The country has strong prospects however, reinforced by the production of oil and gas, which will give the economy a boost for the next few years. Growth is projected to accelerate to 10.6 percent in 2024 and 7.4 percent in 2025, with non-hydrocarbon growth expected to reach around 6 percent, assuming prudent macroeconomic policies and steadfast structural reforms are implemented under the IMF-supported programs.
The additional revenues from oil and gas exports will be set aside, in line with the new fiscal rule adopted, to ensure public spending can be sustained in the future, as the country transitions to renewables.
How much of an issue is inflation?
Inflation hit a multi-decade high of 9.7 percent in 2022, driven largely by the surge in food prices, which account for almost half of the CPI basket in Senegal. Inflation has since eased to around 9 percent and is projected to fall to around 5 percent by year-end but could potentially increase again if commodity prices remain high.
The Senegalese authorities responded by increasing fuel and electricity subsidies which have soared to nearly 4 percent of GDP and by raising public sector wages by about 20 percent. However, to contain the fiscal deficit, public investments were slashed. Looking forward, to preserve debt sustainability and to help curb inflation, important measures will need to be adopted, including streamlining tax exemptions and gradually phasing out energy subsidies while better targeting social spending to alleviate the impact of declining real incomes.
The IMF and Senegal have agreed to a new 36-month financing arrangement of US$1.5 billion. What are the objectives of the program?
The ECF/EFF arrangement aims to support Senegal’s pursuit of its reform agenda, which is centered around three main pillars: (i) reducing debt vulnerabilities by embarking on a credible fiscal consolidation path through further revenue mobilization and the phasing out of energy subsidies, (ii) strengthening public sector governance and anti-money laundering/combating the financing of terrorism, and (iii) fostering a more inclusive and private sector-led growth.

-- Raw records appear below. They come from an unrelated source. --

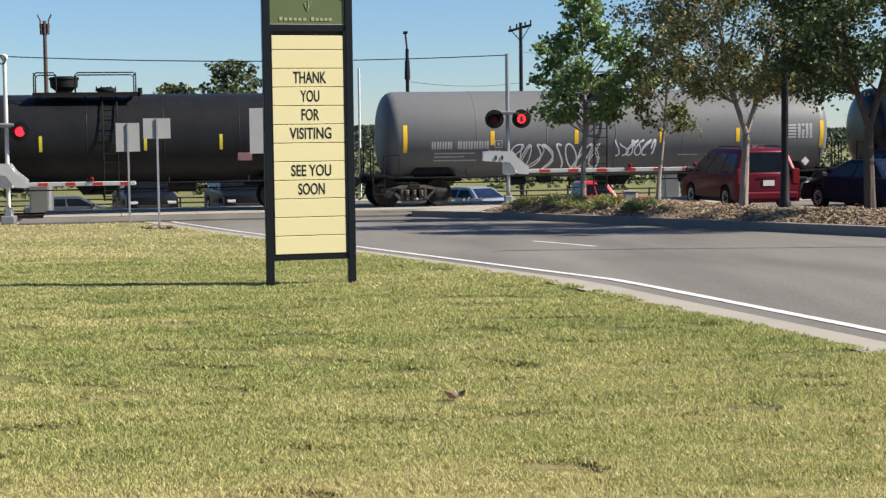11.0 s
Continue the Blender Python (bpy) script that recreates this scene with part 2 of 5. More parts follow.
M = {
    "lawn": turf("lawn_soil", ((0.085, 0.092, 0.034), (0.12, 0.12, 0.046)), ((0.17, 0.15, 0.07), (0.21, 0.175, 0.09))),
    "blade": turf("lawn_blades", ((0.200, 0.245, 0.076), (0.345, 0.366, 0.120)), ((0.505, 0.456, 0.206), (0.61, 0.53, 0.272)), True),
    "field": mk("field_grass", (0.12, 0.136, 0.048), 0.9, other=(0.216, 0.188, 0.084), scale=0.09, amount=0.9, fine=2.0, spec=0.1),
    "asphalt": mk("asphalt", (0.182, 0.167, 0.145), 0.88, other=(0.098, 0.090, 0.078), scale=0.8, amount=0.95, fine=60, bump=0.25, spec=0.3, stretch=(1, 0.16, 1)),
    "scrub_leaf": leafy("scrub_leaves", (0.048, 0.064, 0.028), (0.096, 0.108, 0.048), trans=0.1),
    # distance haze over the far woods is mixed into these dull leaf tones
    "woods_leaf": leafy("hazy_woods", (0.044, 0.0624, 0.0416), (0.076, 0.0944, 0.06), trans=0.1),
    "concrete": mk("concrete", (0.325, 0.292, 0.245), 0.85, other=(0.225, 0.203, 0.170), scale=1.2, fine=40, bump=0.15),
    # kerb base lowered: the shade on its face is put into the colour
    "kerb": mk("kerb_concrete", (0.216, 0.192, 0.164), 0.85, other=(0.128, 0.116, 0.1), scale=2.0, fine=40, bump=0.15),
    "paint_line": mk("road_paint", (0.6, 0.6, 0.576), 0.7, other=(0.4, 0.4, 0.376), scale=3, fine=40, amount=0.6),
    "mulch": mk("mulch", (0.264, 0.2, 0.132), 0.95, other=(0.152, 0.112, 0.072), scale=3, fine=25, amount=0.9, bump=0.9, spec=0.1),
    "chips": leafy("mulch_chips", (0.128, 0.092, 0.06), (0.4, 0.308, 0.204), trans=0.0),
    "ballast": mk("ballast", (0.32, 0.296, 0.264), 0.95, other=(0.176, 0.16, 0.144), scale=8, fine=22, amount=0.9, bump=1.0),
    "rail": mk("rail_steel", (0.096, 0.064, 0.048), 0.6, 0.5, other=(0.056, 0.036, 0.024), scale=4),
    "tie": mk("creosote_tie", (0.056, 0.044, 0.036), 0.9, scale=6, per_object=0.3),
    "sign_black": mk("sign_black_paint", (0.0056, 0.0072, 0.0096), 0.42, other=(0.0096, 0.0112, 0.0136), scale=3, fine=50),
    "sign_cream": mk("cream_panel", (0.72, 0.632, 0.352), 0.5, other=(0.696, 0.6, 0.32), scale=1.5, fine=30, per_object=0.02),
    "sign_green": mk("sage_green_panel", (0.108, 0.136, 0.06), 0.55, other=(0.092, 0.12, 0.052), scale=4),
    "sign_pale": mk("pale_green_print", (0.336, 0.368, 0.224), 0.6),
    "letter": mk("black_letter", (0.016, 0.016, 0.0144), 0.5),
    "black_tank": mk("black_tank_paint", (0.0088, 0.0092, 0.01), 0.40, other=(0.0176, 0.0176, 0.018), scale=0.6, fine=6, amount=0.8, spec=0.20, stretch=(1, 1, 0.35)),
    "gloss_tank": mk("glossy_black_tank_paint", (0.0056, 0.0064, 0.008), 0.24, other=(0.0112, 0.0116, 0.0128), scale=0.6, fine=6, stretch=(1, 1, 0.35)),
    "grey_tank": mk("faded_grey_tank_paint", (0.092, 0.093, 0.094), 0.5, other=(0.066, 0.067, 0.068), scale=0.6, fine=6, stretch=(1, 1, 0.35)),
    "pale_tank": mk("light_grey_tank_paint", (0.132, 0.1344, 0.136), 0.5, other=(0.1, 0.1008, 0.1024), scale=0.6, fine=6, stretch=(1, 1, 0.35)),
    "iron": mk("grimy_black_iron", (0.0056, 0.0056, 0.0056), 0.65, other=(0.016, 0.0144, 0.0128), scale=3, fine=30, amount=0.8, spec=0.2),
    "truck_iron": mk("dusty_cast_steel", (0.048, 0.0424, 0.0376), 0.75, 0.0, other=(0.12, 0.104, 0.088), scale=4, fine=25, amount=0.8, spec=0.25),
    "wheel_steel": mk("worn_wheel_steel", (0.12, 0.108, 0.096), 0.45, 0.4, other=(0.056, 0.048, 0.0416), scale=4),
    "wheel_dark": mk("grimy_wheel_steel", (0.0176, 0.0152, 0.0136), 0.6, 0.0, other=(0.044, 0.036, 0.0304), scale=4, spec=0.3),
    "tape_yellow": mk("yellow_reflective_tape", (0.62, 0.52, 0.05), 0.4, other=(0.52, 0.44, 0.05), scale=3),
    "dim_gold": mk("worn_gold_stencil", (0.22, 0.135, 0.03), 0.7),
    "reflector": mk("amber_reflective_tape", (0.80, 0.48, 0.03), 0.4, other=(0.7, 0.5, 0.05), scale=3),
    "white_mark": mk("white_stencil", (0.86, 0.86, 0.85), 0.6, other=(0.72, 0.72, 0.70), scale=8),
    "gold_mark": mk("gold_stencil", (0.80, 0.50, 0.08), 0.6),
    "grey_mark": mk("worn_pale_stencil", (0.42, 0.42, 0.41), 0.7),
    "pink_mark": mk("faded_pink_placard", (0.62, 0.33, 0.30), 0.6),
    "mauve_spray": mk("mauve_spray_paint", (0.4, 0.288, 0.336), 0.6),
    "yellow_mark": mk("yellow_panel_paint", (0.75, 0.60, 0.05), 0.6),
    "galv": mk("galvanised_steel", (0.336, 0.344, 0.352), 0.45, 0.6, other=(0.264, 0.272, 0.28), scale=6),
    "alu": mk("aluminium_sign_back", (0.288, 0.288, 0.288), 0.5, 0.0, other=(0.232, 0.236, 0.24), scale=3),
    "white_metal": mk("white_painted_metal", (0.576, 0.576, 0.56), 0.5, other=(0.44, 0.44, 0.416), scale=3),
    "red_paint": mk("red_reflective", (0.496, 0.048, 0.032), 0.45, other=(0.4, 0.04, 0.024)),
    "lamp_black": mk("lamp_black", (0.0096, 0.0096, 0.0096), 0.6),
    "lens_dark": mk("unlit_red_lens", (0.07, 0.004, 0.008), 0.4, spec=0.3),
    "lens_lit": mk("lit_red_lens", (0.8, 0.02, 0.03), 0.3, emit=(1.0, 0.015, 0.03, 1.7)),
    "wood_pole": mk("weathered_pole_wood", (0.1, 0.072, 0.064), 0.9, other=(0.064, 0.048, 0.044), scale=2, stretch=(3, 3, 0.3)),
    "green_pole": mk("dark_green_pole", (0.0144, 0.044, 0.044), 0.45, other=(0.02, 0.052, 0.048)),
    "dark_pole": mk("dark_bronze_pole", (0.012, 0.012, 0.0136), 0.5),
    "cable": mk("black_cable", (0.012, 0.012, 0.012), 0.6),
    "bark": mk("pale_bark", (0.288, 0.256, 0.22), 0.9, other=(0.168, 0.144, 0.12), scale=5, fine=30, amount=0.9, bump=0.5, stretch=(1, 1, 0.4)),
    "dark_bark": mk("dark_bark", (0.096, 0.076, 0.06), 0.9, other=(0.056, 0.044, 0.036), scale=5, fine=30, bump=0.5, stretch=(1, 1, 0.4)),
    "leaf_green": leafy("green_leaves", (0.070, 0.130, 0.044), (0.25, 0.335, 0.115), trans=0.27),
    "leaf_olive": leafy("olive_leaves", (0.045, 0.065, 0.022), (0.15, 0.165, 0.06), (0.30, 0.20, 0.07)),
    "leaf_rust": leafy("russet_leaves", (0.048, 0.066, 0.026), (0.195, 0.215, 0.082), (0.42, 0.29, 0.115)),
    # oak crown standing in shade: that shade is in these leaf colours
    "leaf_shaded": leafy("dark_oak_leaves", (0.026, 0.044, 0.015), (0.088, 0.12, 0.038)),
    "leaf_far": leafy("distant_foliage", (0.04, 0.06, 0.024), (0.104, 0.124, 0.052), trans=0.15),
    "shrub": leafy("shrub_leaves", (0.12, 0.144, 0.04), (0.288, 0.28, 0.104), trans=0.2),
    "car_red": mk("red_car_paint", (0.105, 0.004, 0.012), 0.42, 0.3, other=(0.09, 0.003, 0.010), coat=0.05),
    "car_navy": mk("dark_blue_car_paint", (0.008, 0.0128, 0.0256), 0.5, 0.0, coat=0.0, spec=0.08),
    "car_black": mk("black_car_paint", (0.0048, 0.0048, 0.0056), 0.4, 0.0, coat=0.05, spec=0.18),
    "car_white": mk("white_car_paint", (0.624, 0.624, 0.624), 0.3, coat=1.0, amount=0.2),
    "car_silver": mk("silver_blue_car_paint", (0.30, 0.32, 0.36), 0.35, 0.3, coat=0.4),
    "car_grey": mk("grey_car_paint", (0.08, 0.084, 0.088), 0.3, 0.4, coat=1.0),
    "truck_red": mk("bright_red_paint", (0.496, 0.02, 0.016), 0.35, coat=0.7),
    "auto_glass": glassy("tinted_auto_glass", (0.012, 0.0144, 0.0176)),
    "tyre": mk("tyre_rubber", (0.0144, 0.0144, 0.0144), 0.85),
    "alloy": mk("alloy_wheel", (0.4, 0.4, 0.416), 0.35, 0.8),
    "tail": mk("tail_lamp_red", (0.16, 0.008, 0.012), 0.3),
    "headlight": mk("clear_headlamp", (0.6, 0.608, 0.624), 0.15, 0.3, coat=1.0),
    "plate": mk("pale_plate", (0.56, 0.544, 0.528), 0.5),
    "plastic": mk("black_plastic", (0.016, 0.016, 0.0168), 0.6),
    "lid_green": mk("green_plastic_lid", (0.10, 0.19, 0.13), 0.6, other=(0.08, 0.15, 0.10)),
    "debris": mk("dry_brown_leaf", (0.336, 0.264, 0.2), 0.8, other=(0.176, 0.128, 0.096), scale=20),
    "sign_orange": mk("orange_sign_panel", (0.44, 0.136, 0.04), 0.5),
}


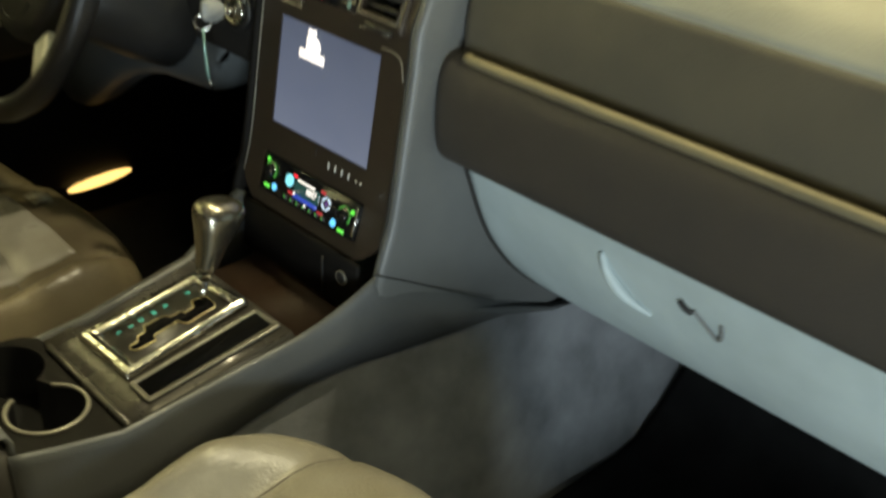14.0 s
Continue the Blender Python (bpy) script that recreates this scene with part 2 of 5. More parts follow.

Senegal was also approved for the IMF’s resilience and sustainability facility. How will the funds be used?
According to Senegal’s Nationally Determined Contribution (NDC), which outlines the country’s intended climate actions during 2023-30, financing to cover the country’s mitigation and adaptation needs amount to about 7 percent of GDP per year through 2030. The disbursements under the RSF’s 3-year arrangement amount to around 1 percent of GDP, or about US $324 million, and should help to mobilize additional financing and support from development partners, such as the World Bank, the UNDP, the AfDB, and the EIB, in addition to domestic resources. Key reform measures under the RSF specifically focus on gradually phasing out untargeted subsidies in the electricity sector, adopting an implementation plan to enact a strategy for greener public transport, collecting and disseminating geo-tagged granular risk climate data, and integrating climate change considerations into the budget process.
Senegal recently signed a Just Energy Transition Partnership (JETP) agreement with G7 countries and the EU. How will this agreement help Senegal’s climate change agenda?
On June 22, Senegal signed a JETP loan agreement with G7 countries and the EU worth $2.7 billion. Essentially, JETP agreements aim to bridge the gap between developed and developing nations in moving towards clean energy. South Africa, Indonesia, and Vietnam are the first three countries to have signed such an agreement. In the case of Senegal, this partnership aims to support the country in (i) developing a climate-resilient strategy for the energy sector, (ii) increasing the share of renewable energy, (iii) improving storage and grid stability, and (iv) creating sustainable jobs. This agreement demonstrates Senegal’s strong commitment to accelerate the transition to clean energy, as embedded in the authorities’ NDC.
Recently, there have been widespread protests in the country. What effect might these have on planned reforms?
Senegal is an important pole of stability in West Africa, and the authorities have consistently demonstrated their commitment to implementing transformative reforms. We encourage all stakeholders to resolve political differences in a peaceful manner. This will be key to ensure that Senegal can implement its ambitious reform agenda and achieve its full economic potential.